O mon âme, n'espere pas la vie immortelle, mais épuise le champ du possible.
This essay begins with something partiularly mundane. Commercials. Living in the United States, they're hard to avoid. But more and more, I feel infected by the dull shallowness they promote. I recently had the strange experience of watching a Burger King commercial, followed by a commercial for some weight-loss drug, followed by a health insurance commercial. What bothered me in particular however wasn't the products, but what was being sold. Friends eating and laughing together, playing sports with friends, and an implict warning that without their service, none was availble to you. In truth, I'd happily drink tap water, throw a ball at my friends, and let my cuts heal themselves. Yet, I feel the weight of their chatter all around me - this synthetic reality where strangers assert their own importance in your life.
It is an impossible thing, to express experience in words. We may preseve parts of it. Perhaps we can express common patterns understandable to others. But, I connot express to you the beauty of watching the sunset over the Black Sea. The pain of hunger in Africa. The moment of acceptance when a gun was pointed at me in Georgia. This impossibilty of full expression is the only things which makes these experiences assuredly mine and mine alone. That in these moments, I existed in a place where there was no chatter. By no persuasion implict or explict, I came to my own understanding of priority.
In the pursuit of life, it seems inevitable that one must, at some point, dispose the idea of an orderly, sequencial existence. An idea which Fear whispers, reasonable and self-assured in its own common acceptance. The Shadow of the Valley of Death, fears the knowledge that every reason to live is a reason to die.
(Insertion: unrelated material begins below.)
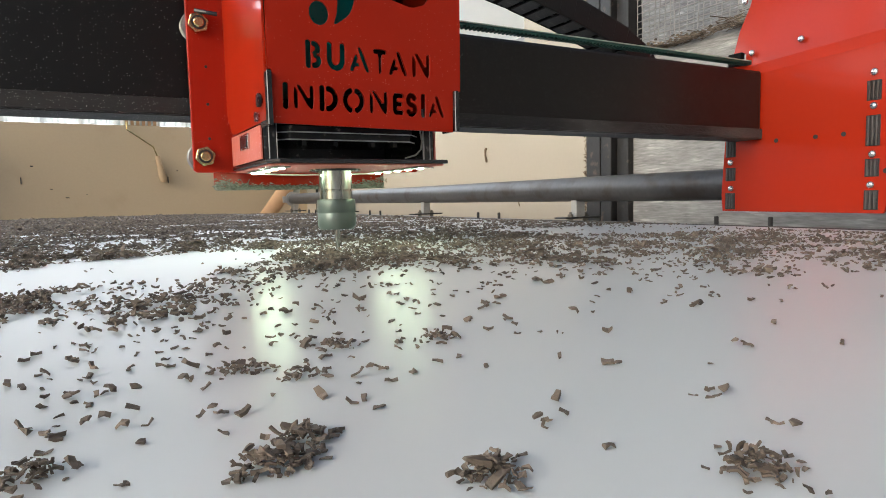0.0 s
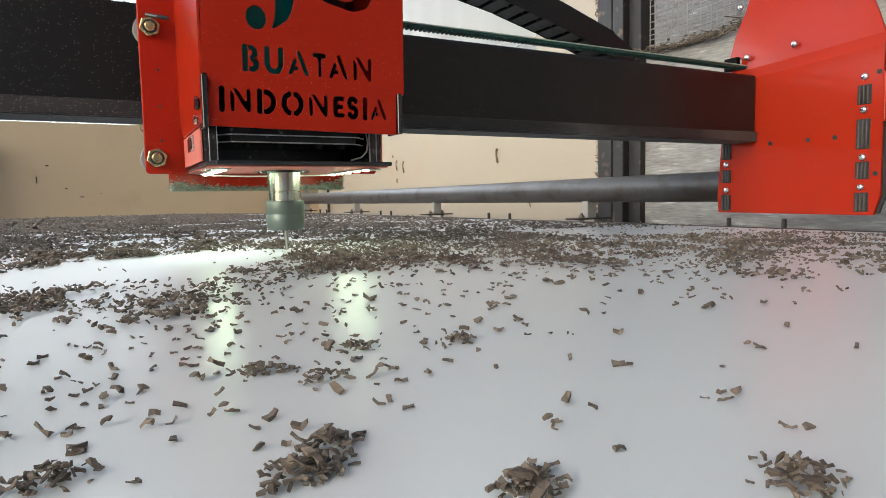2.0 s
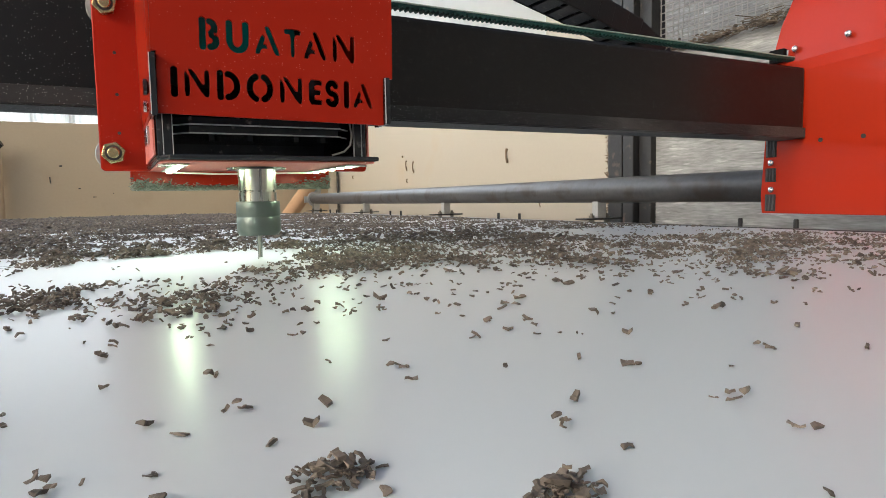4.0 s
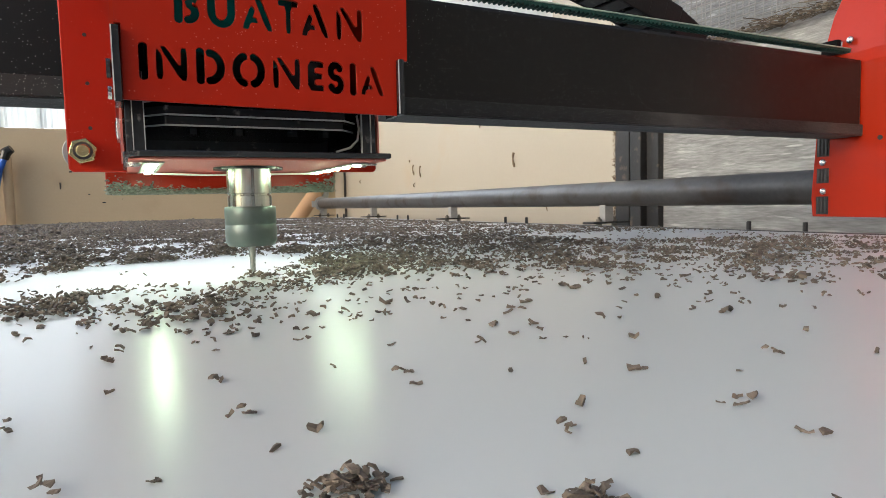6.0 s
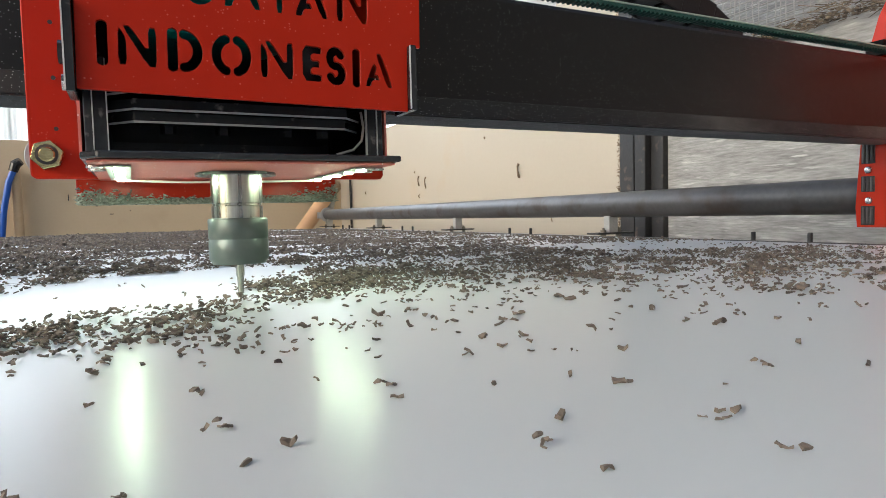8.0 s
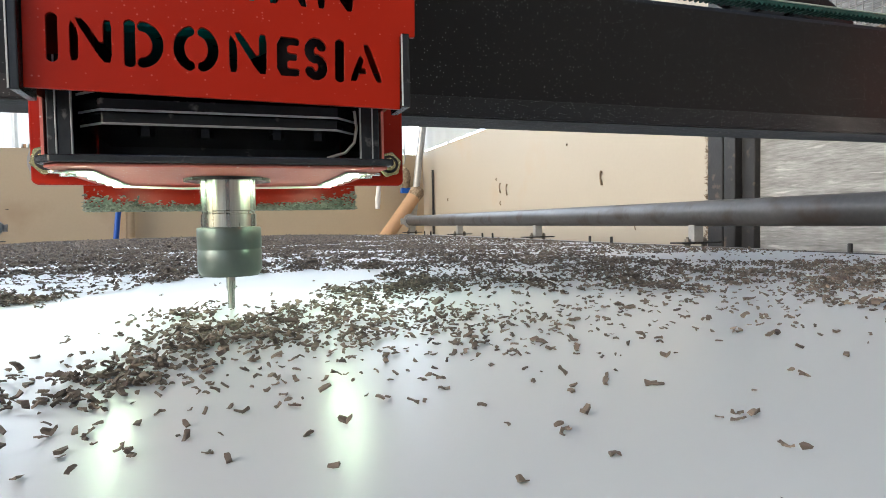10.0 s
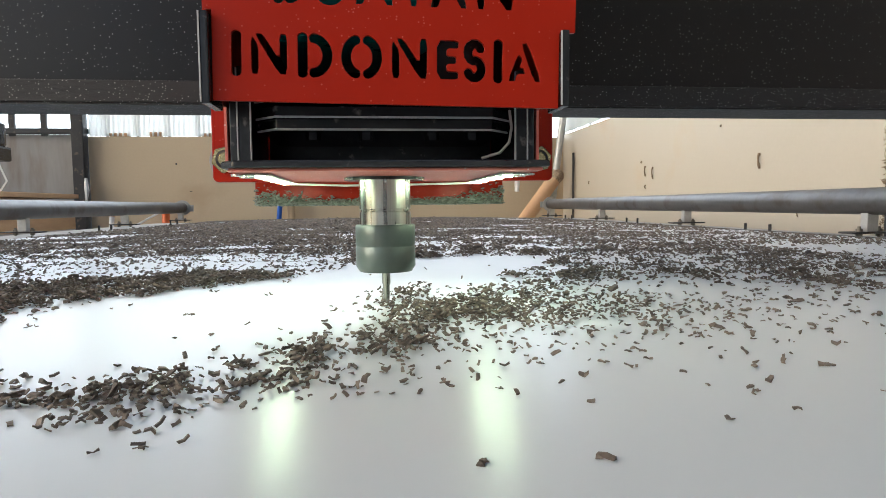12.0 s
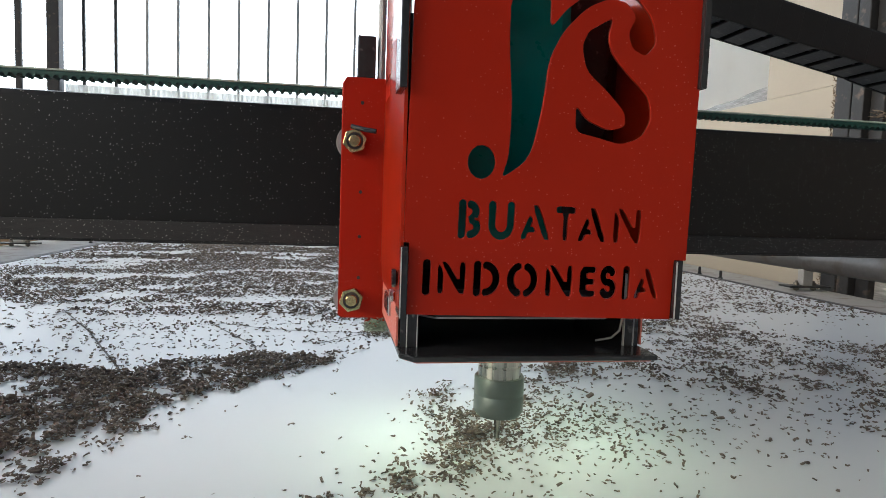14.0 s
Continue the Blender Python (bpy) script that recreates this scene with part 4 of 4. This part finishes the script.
def cover(x, y):
    """How thickly chips lie at a place, 0 to 1."""
    streak = smooth_noise(x, y, 5, 0.16, 0.06) * 0.55 + smooth_noise(x, y, 6, 0.05, 0.025) * 0.45
    patch = smooth_noise(x, y, 7, 0.03, 0.02)
    far_line = np.interp(x, [-0.7, -0.445, -0.364, -0.283, -0.06, 0.05, 0.2, 0.7], [1.0, 0.96, 0.905, 0.836, 0.832, 0.86, 0.80, 0.70])
    d = 0.85 * ramp(y, far_line - 0.006, far_line + 0.010) * (0.06 + 0.94 * ramp(streak, np.where(y > 1.1, 0.34, 0.40), np.where(y > 1.1, 0.50, 0.56)))
    d *= 1 - 0.72 * ramp(x, 0.18, 0.46)
    d *= 1 - 0.6 * ramp(x, -0.50, -0.62)
    band = 0.07 + 0.14 * ramp(patch, 0.55, 0.8)
    d = np.where((y < far_line) & (x < -0.03), band, d)
    near = np.interp(x, [-0.03, 0.06, 0.10, 0.20, 0.26, 0.36, 0.6], [0.70, 0.60, 0.575, 0.555, 0.475, 0.42, 0.40])
    mid = 0.006 + 0.022 * ramp(y, 0.43, 0.50) + 0.50 * ramp(y, near, near + 0.05) * (0.25 + 0.75 * ramp(patch, 0.25, 0.75)) * (1 - 0.6 * ramp(x, 0.42, 0.6))
    ridge = 0.62 * np.exp(-(away([(0.14, 0.70), (0.22, 0.63), (0.30, 0.58), (0.38, 0.56), (0.46, 0.60)], x, y) / 0.06) ** 2) * (0.25 + 0.75 * ramp(patch, 0.3, 0.6))
    d = np.where((y < far_line) & (x >= -0.03), np.maximum(mid, ridge), d)
    knot = smooth_noise(x, y, 8, 0.013, 0.010)
    d = np.where((x >= -0.03) & (y < 1.1), d * (0.25 + 1.6 * ramp(knot, 0.35, 0.75)), d)
    rag = smooth_noise(x, y, 9, 0.012, 0.010) - 0.5
    pile = inside(PILE, x + 0.022 * rag, y + 0.020 * (smooth_noise(x, y, 10, 0.010, 0.012) - 0.5))
    low = ramp(0.52 + 0.3 * (x + 0.25), y, y + 0.10) * 0.20
    holes = 0.5 * patch + 0.5 * knot
    d = np.where(pile, 0.14 + 0.86 * ramp(holes, 0.34 + low, 0.50 + low), d)
    edge = away(PILE + PILE[:1], x, y)
    d = np.where(pile & (edge < 0.014), d * (0.25 + 54 * edge), d)
    d = np.where(inside(CLEAR_DISC, x, y), 0.003, d)
    d = np.where(np.hypot((x + 0.349) / 0.030, (y - 0.777) / 0.028) < 1, 0.01, d)
    for path in LINES:
        d = np.maximum(d, 0.45 * np.exp(-(away(path, x, y) / 0.003) ** 2))
    d = np.where((y < 0.46) & (x > -0.02), np.minimum(d, 0.008 + 0.2 * ramp(y, 0.425, 0.475)), d)
    d = np.where(y < 0.425, np.minimum(d, np.where(x < -0.14, 0.3, 0.004)), d)
    clot = smooth_noise(x, y, 12, 0.011, 0.008)
    d = np.maximum(d, 0.62 * np.exp(-(away(STRIP, x, y) / 0.016) ** 2) * ramp(clot, 0.40, 0.66) * ramp(y, 0.395, 0.42))
    d = np.where(np.hypot(x + 0.02, y - 0.27) < 0.12, np.minimum(d, 0.006), d)
    return np.clip(d, 0, 1)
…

There is no room to cling to a life which is only yours to borrow. Perhaps I am alone in imagining myself waking up from the dream only to learn I had never dared to dream in the first place.
Pindar is said to have lived three-thousand years ago. His worlds translated from Greek to French and translated again to English. An idea kept live long before Pindar and evidently, well after him. Living is not the only goal of life.
Oh my friend, aspire not a life unending, but exhaust the field of possibilites.